LXT350
—
T1/E1 Short Haul Transceiver with Crystal-less Jitter Attenuation
14
Datasheet
2.0
Functional Description
The LXT350 is a fully integrated, PCM transceiver for short-haul, 1.544 Mbps (T1) or 2.048 Mbps
(E1) applications allowing full-duplex transmission of digital data over existing twisted-pair
installations. It interfaces with two twisted-pair lines (one pair each for transmit and receive)
through standard pulse transformers and appropriate resistors.
The figure on the front page of this data sheet shows a block diagram of the LXT350. The designer
can configure the device for either Host or Hardware control. In Host mode, control is via the serial
microprocessor port. In Hardware mode, individual pin settings allow stand-alone operation.
The transceiver provides a high-precision, crystal-less jitter attenuator. The user may place it in the
transmit or receive path, or bypass it completely.
The LXT350 meets or exceeds FCC, ANSI T1 and AT&T specifications for CSU and DSX-1
applications, as well as ITU and ETSI requirements for E1 ISDN PRI applications.
2.1
Initialization
During power up, the transceiver remains static until the power supply reaches approximately 3 V.
Upon crossing this threshold, the device begins a 32 ms reset cycle to calibrate the Phase Lock
Loops (PLL). The transceiver uses a reference clock to calibrate the PLLs: the transmitter reference
is TCLK, and the receiver reference clock is MCLK. MCLK is mandatory for chip operation and
must be an independent free running jitter free reference clock.
2.1.1
Reset Operation
A reset operation initializes the status and state machines for the LOS, AIS, and QRSS blocks. In
Hardware mode, holding pins RLOOP, LLOOP and TAOS High for at least one clock cycle resets
the device. In Host mode, writing a 1 to the bit CR2.RESET commands a reset which clears all
registers to 0. Allow 32 ms for the device to settle after removing all reset conditions.
2.2
Transmitter
2.2.1
Transmit Digital Data Interface
Input data for transmission onto the line is clocked serially into the device at the TCLK rate. TPOS
and TNEG are the bipolar data inputs. In Unipolar mode, the TDATA pin accepts unipolar data.

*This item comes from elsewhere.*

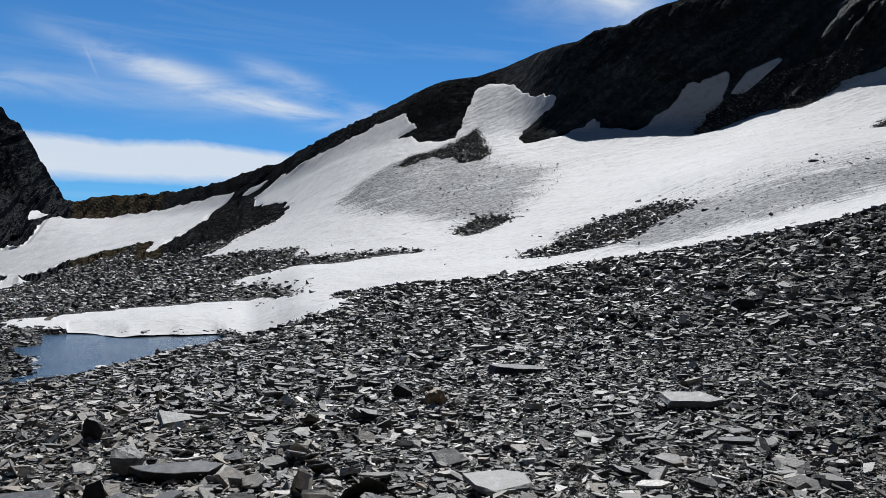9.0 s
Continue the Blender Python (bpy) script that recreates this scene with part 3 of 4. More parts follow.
# ---- snow: outlines on the plan ----
PATCH_NEAR = [(-9.8, 33.3), (-9.0, 35.3), (-7.2, 37.2), (-5.8, 37.1), (-3.7, 36.2), (-2.1, 35.4), (0.4, 33.9), (1.8, 33.6), (2.9, 33.7), (2.1, 30.3), (0.7, 28.4), (-0.8, 27.2), (-2.7, 26.1), (-3.4, 26.5), (-4.6, 26.8), (-6.0, 27.8), (-8.1, 30.1)]
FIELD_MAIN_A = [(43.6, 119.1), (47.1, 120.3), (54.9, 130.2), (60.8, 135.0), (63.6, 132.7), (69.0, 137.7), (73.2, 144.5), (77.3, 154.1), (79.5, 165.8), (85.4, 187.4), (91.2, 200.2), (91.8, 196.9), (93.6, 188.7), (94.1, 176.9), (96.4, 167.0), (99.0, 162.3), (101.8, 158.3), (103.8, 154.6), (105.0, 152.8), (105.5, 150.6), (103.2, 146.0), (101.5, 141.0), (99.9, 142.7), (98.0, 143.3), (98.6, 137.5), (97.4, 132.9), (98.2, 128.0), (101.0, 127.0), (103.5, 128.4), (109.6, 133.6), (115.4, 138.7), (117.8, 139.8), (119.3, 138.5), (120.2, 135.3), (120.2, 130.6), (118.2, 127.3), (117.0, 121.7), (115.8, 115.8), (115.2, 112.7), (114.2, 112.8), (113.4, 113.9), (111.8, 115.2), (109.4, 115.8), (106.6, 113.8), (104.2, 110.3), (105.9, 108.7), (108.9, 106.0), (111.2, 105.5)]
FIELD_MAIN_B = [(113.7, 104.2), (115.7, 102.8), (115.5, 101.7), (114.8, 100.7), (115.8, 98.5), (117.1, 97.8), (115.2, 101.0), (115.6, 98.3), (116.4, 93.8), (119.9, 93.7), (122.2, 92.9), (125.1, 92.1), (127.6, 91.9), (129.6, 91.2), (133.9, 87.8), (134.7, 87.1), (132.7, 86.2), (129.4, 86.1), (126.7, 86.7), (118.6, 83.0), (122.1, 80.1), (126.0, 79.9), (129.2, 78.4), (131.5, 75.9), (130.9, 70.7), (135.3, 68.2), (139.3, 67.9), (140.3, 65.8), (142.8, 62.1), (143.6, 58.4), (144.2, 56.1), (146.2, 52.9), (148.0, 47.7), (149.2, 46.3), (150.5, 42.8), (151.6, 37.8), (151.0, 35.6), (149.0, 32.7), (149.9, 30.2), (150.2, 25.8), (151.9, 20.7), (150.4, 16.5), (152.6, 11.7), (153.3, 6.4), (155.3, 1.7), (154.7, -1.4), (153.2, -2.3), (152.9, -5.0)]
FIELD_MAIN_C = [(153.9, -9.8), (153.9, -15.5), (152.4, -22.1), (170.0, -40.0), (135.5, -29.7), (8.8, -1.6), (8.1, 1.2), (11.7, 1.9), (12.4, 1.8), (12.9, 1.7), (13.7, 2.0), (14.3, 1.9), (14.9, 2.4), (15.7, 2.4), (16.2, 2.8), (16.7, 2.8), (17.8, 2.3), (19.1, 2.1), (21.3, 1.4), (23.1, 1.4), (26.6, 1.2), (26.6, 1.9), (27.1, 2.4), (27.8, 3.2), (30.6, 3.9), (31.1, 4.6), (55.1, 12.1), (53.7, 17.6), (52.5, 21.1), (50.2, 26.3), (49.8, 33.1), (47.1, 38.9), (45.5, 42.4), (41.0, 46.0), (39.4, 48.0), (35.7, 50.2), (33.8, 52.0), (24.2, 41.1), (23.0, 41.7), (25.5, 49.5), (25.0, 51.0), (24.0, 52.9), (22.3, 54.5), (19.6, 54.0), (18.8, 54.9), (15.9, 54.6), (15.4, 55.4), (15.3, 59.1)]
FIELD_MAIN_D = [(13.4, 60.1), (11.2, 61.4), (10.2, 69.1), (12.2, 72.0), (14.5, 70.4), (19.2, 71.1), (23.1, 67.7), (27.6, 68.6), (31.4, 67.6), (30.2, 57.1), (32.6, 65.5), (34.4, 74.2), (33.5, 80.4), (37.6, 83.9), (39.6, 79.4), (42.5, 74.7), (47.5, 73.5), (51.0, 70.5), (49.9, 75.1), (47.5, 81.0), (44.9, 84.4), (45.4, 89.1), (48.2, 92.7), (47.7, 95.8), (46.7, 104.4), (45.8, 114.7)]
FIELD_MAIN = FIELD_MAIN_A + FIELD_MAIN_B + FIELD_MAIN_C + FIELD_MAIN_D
ISLAND_LOWER = [(50.0, 53.1), (53.5, 54.0), (58.0, 55.6), (64.6, 57.9), (68.4, 57.4), (70.3, 55.4), (69.2, 51.0), (66.9, 47.5), (65.0, 48.5), (63.1, 49.1), (57.3, 46.8), (53.3, 45.9), (52.3, 48.2), (50.3, 49.4)]
ISLAND_CLIFF = [(125.6, 50.1), (138.8, 55.4), (143.1, 55.6), (145.2, 53.6), (146.3, 49.7), (146.1, 47.1), (146.7, 45.2), (145.8, 42.2), (140.8, 41.4), (134.1, 41.0), (128.2, 41.4), (130.1, 45.1), (126.4, 46.6), (117.1, 45.2), (107.2, 45.0), (106.9, 47.6), (116.1, 49.6)]
ISLAND_GULLY = [(85.5, 124.4), (90.0, 126.2), (92.5, 123.9), (97.0, 124.1), (101.6, 125.5), (105.6, 126.5), (101.4, 119.8), (97.7, 112.9), (93.6, 110.1), (91.3, 112.3), (92.8, 116.6), (91.2, 118.8), (92.1, 122.2), (88.3, 121.6), (85.0, 121.5)]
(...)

Input data may pass through either the Jitter Attenuator or B8ZS/HDB3 encoder or both. In Host
mode, setting CR1.ENCENB = 1 enables B8ZS/HDB3 encoding. In Hardware mode, connecting
the MODE pin to Midrange selects zero suppression coding. With zero suppression enabled, the
EC1 through EC3 inputs determine the coding scheme as listed in
Table 10 on page 29
.
TCLK supplies input synchronization. See the
Figure 16 on page 43
for the transmit timing
requirements for TCLK and the Master Clock (MCLK).